The fact is that there was something fascinating in the showy familiarity between them. On the third day of the convalescence, as soon as the doorman announced Sara over the intercom, my father took the unused napkin out from under his plate, handed it to me, and dictated a welcome note, so when Sara came in she received the following comment, written at speed in one long blue word: From the anterior artery to the antagonistic aneurysm: long live bloody-minded blood vessels . Later there were other assonances, other alliterations, but this first note is still the one I remember best, a sort of declaration of civil conduct between the two oldies.

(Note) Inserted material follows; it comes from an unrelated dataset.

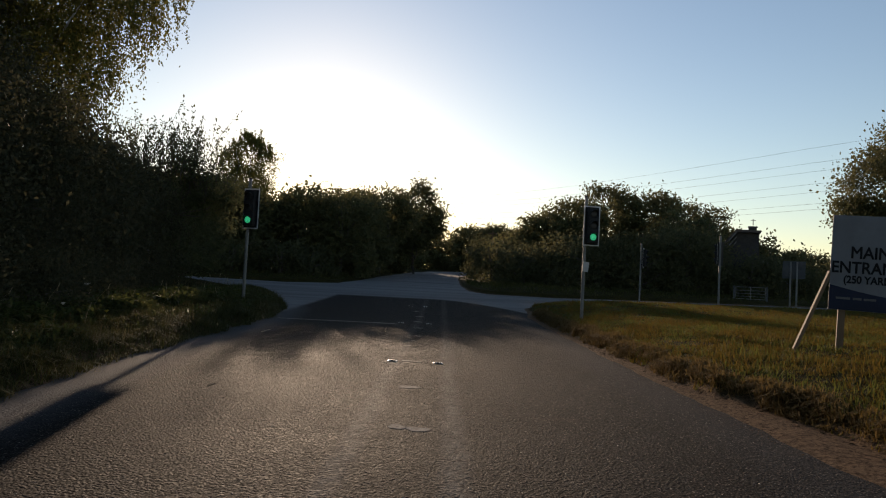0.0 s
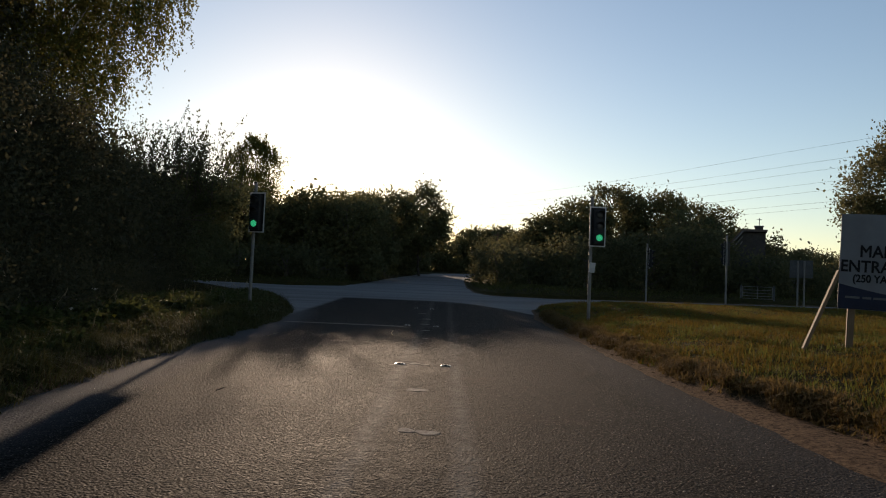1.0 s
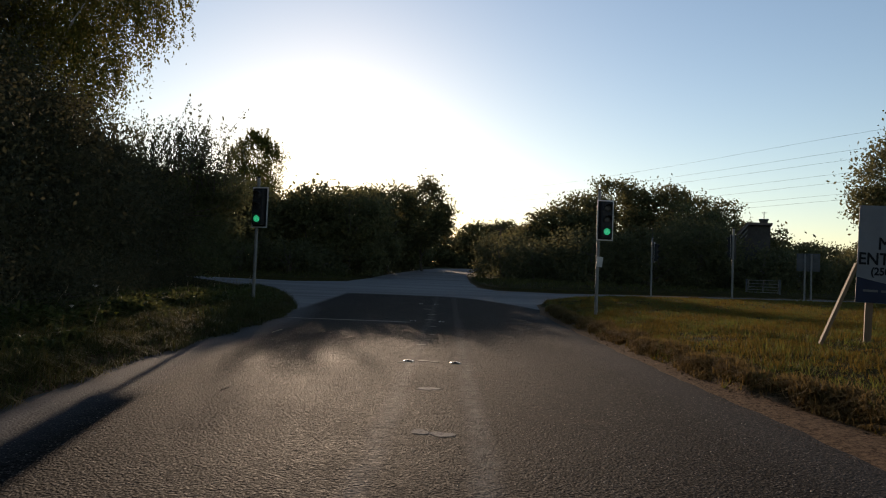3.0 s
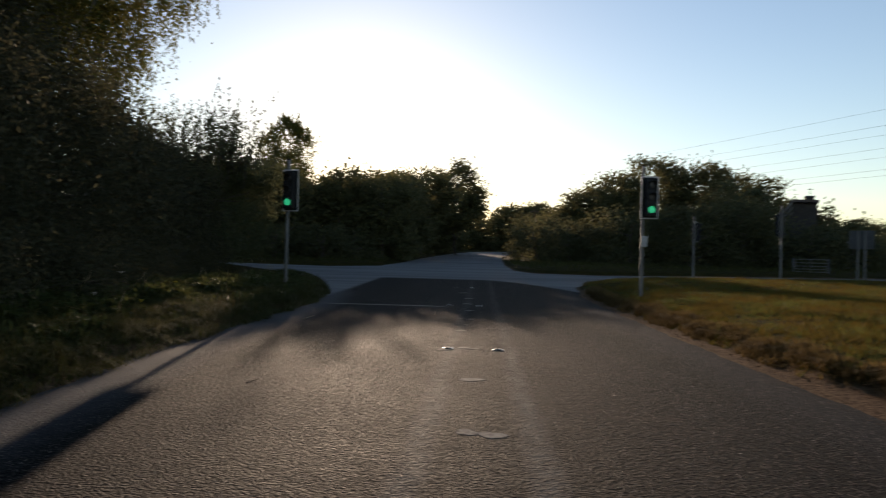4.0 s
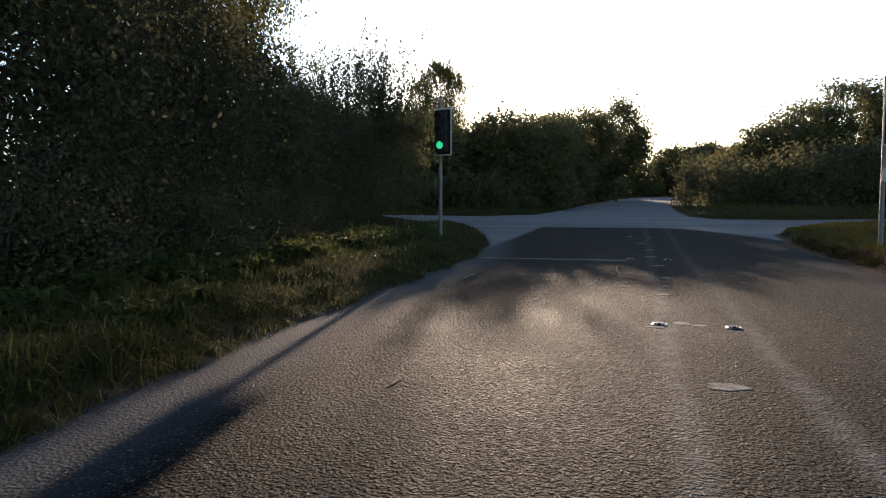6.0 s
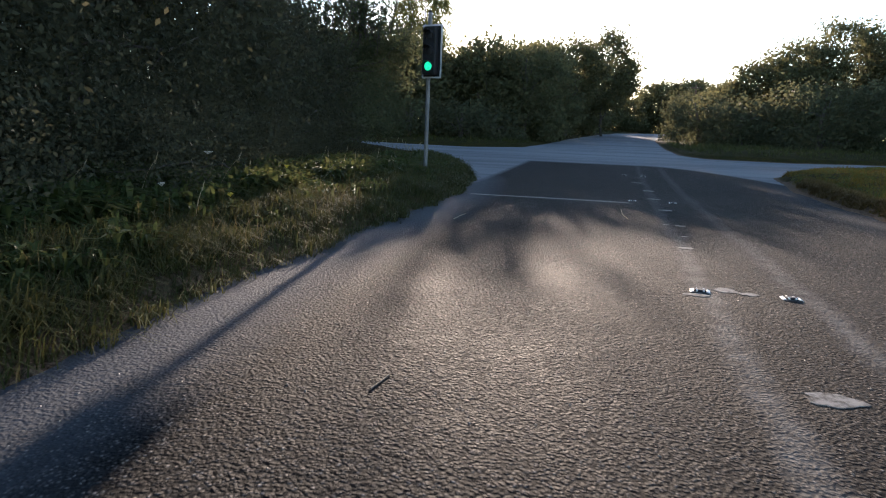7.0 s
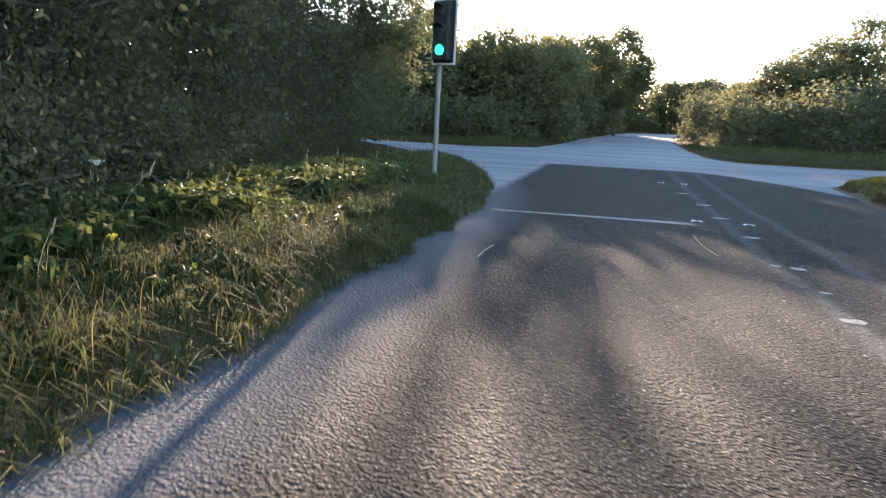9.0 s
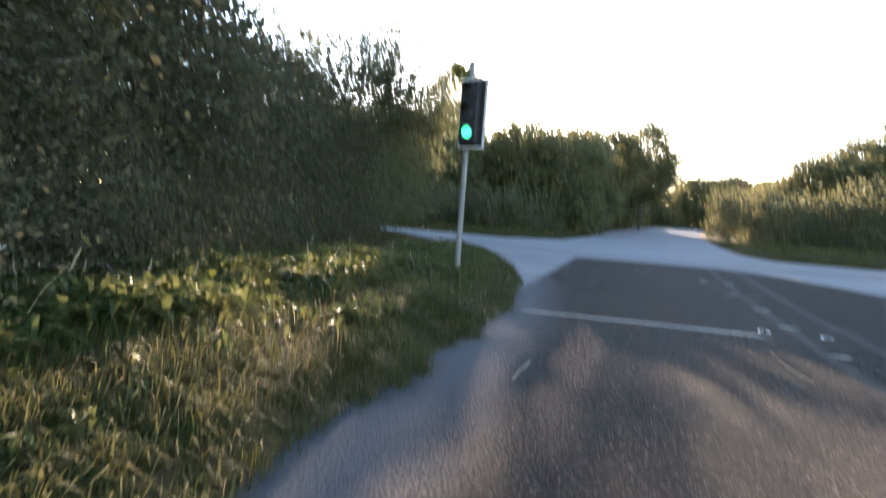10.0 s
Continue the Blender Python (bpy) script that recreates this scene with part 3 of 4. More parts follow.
# Lobe at x -8.8 is added to throw shade on the left verge.
SALLOW = tree("sallow_shrub", -11.5, 27.0, [(-9.6, 28.0, 4.2, 1.0, 1.2, 1.0, 2100), (-11.2, 27.5, 4.3, 1.2, 1.3, 1.1, 2500), (-13.0, 27.0, 4.5, 1.2, 1.3, 1.2, 2700), (-11.0, 28.0, 2.4, 2.8, 1.8, 1.8, 12000), (-8.8, 27.6, 4.15, 1.3, 1.1, 0.55, 2500), (-11.3, 27.0, 4.8, 1.9, 1.0, 0.7, 900)], 0.095, L_WILLOW, M_BARK,
     "sparse upright sallow bush with light showing through its twigs", 25, 0.1, "shrub", 0.26, 0.0, 14, 0.35, 60)
tree("sallow_shrub", -14.5, 31.0, [(-13.0, 33.0, 4.2, 1.8, 1.6, 1.6, 4500), (-16.0, 31.0, 4.8, 2.0, 1.8, 1.8, 5500), (-14.5, 32.0, 2.6, 3.0, 2.0, 2.4, 12000)], 0.12, L_WILLOW, M_BARK,
     "thin-leaved sallow bush beside the side road", 26, 0.1, "shrub", 0.32, 0.0, 12, 0.4, 40)
FAR_BIRCH = tree("birch_tree", -15.9, 54.0, [(-15.9, 54.0, 10.2, 1.3, 1.2, 1.6, 2800), (-17.2, 54.0, 9.5, 0.9, 1.0, 1.5, 1700), (-14.5, 54.0, 9.9, 0.9, 0.9, 1.4, 1700), (-16.0, 54.0, 7.6, 2.3, 1.8, 2.0, 9000)], 0.13, L_BIRCH, M_BIRCH,
     "slender birch with a ragged see-through crown", 27, 0.14, "tree", 0.42, 0.8, 10, 0.4)


def hanging_sprays(parent, boxes, size, mat, seed):
    """Strings of leaves that hang from limb tips: boxes (x, y, z, spread, strands, drop)."""
    rng = np.random.default_rng(seed)
    P = []
    for (x, y, z, spread, count, drop) in boxes:
        for k in range(count):
            p = np.array([x, y, z]) + rng.normal(0, 1, 3) * [spread, spread, spread * 0.5]
            d = drop * rng.uniform(0.4, 1.0)
            n = int(60 * d)
            u = rng.uniform(0, 1, n)
            sway = rng.normal(0, 0.16, 2)
            P.append(p + np.stack([sway[0] * u + rng.normal(0, 0.035, n), sway[1] * u + rng.normal(0, 0.035, n), -d * u], 1))
    P = np.concatenate(P)
    n = len(P)
    u = rng.normal(0, 0.5, (n, 3))
    u[:, 2] -= 1.0
    u /= np.linalg.norm(u, axis=1)[:, None]
    w = np.cross(u, rng.normal(size=(n, 3)))
    w /= np.linalg.norm(w, axis=1)[:, None]
    s = (size * rng.uniform(0.6, 1.3, n))[:, None]
    V = np.stack([P, P + u * s * 0.45 + w * s * 0.33, P + u * s, P + u * s * 0.45 - w * s * 0.33], 1)
    i = np.arange(n)[:, None] * 4
    return mesh_ob("hanging_sprays", V.reshape(-1, 3), np.concatenate([i + [0, 1, 2], i + [0, 2, 3]]), mat, parent)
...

If she was already there when I arrived to see my father, what I found was not a friend paying a visit to a sick man, with all its weight of worried questions and grateful answers, but a scene that seemed not to have moved for whole centuries: the woman sitting in a chair, her eyes fixed on the crossword puzzle she was working on, and the patient lying on his bed, as quiet and alone as the stone figure on a papal tomb. Sara didn't hug me, she didn't even stand up to say hello, she just took my face in her two dry hands and pulled it toward her and kissed me on the cheek-her smile didn't show her teeth: it was prudent, skeptical, reticent; she gave nothing away-and made me feel as if I were the visitor (not the son), as if she were the one who'd been taking care of my father all these days (and now she was grateful for my visit: how good to see you, thanks for coming, thanks for keeping us company). My father, for his part, was lost in his fog of medication and exhaustion. However, liberated from the corrugated tube that had breached his mouth, his face had now recovered some normality, and I could occasionally get the memory of his violated ribs and the draining of his lungs out of my head.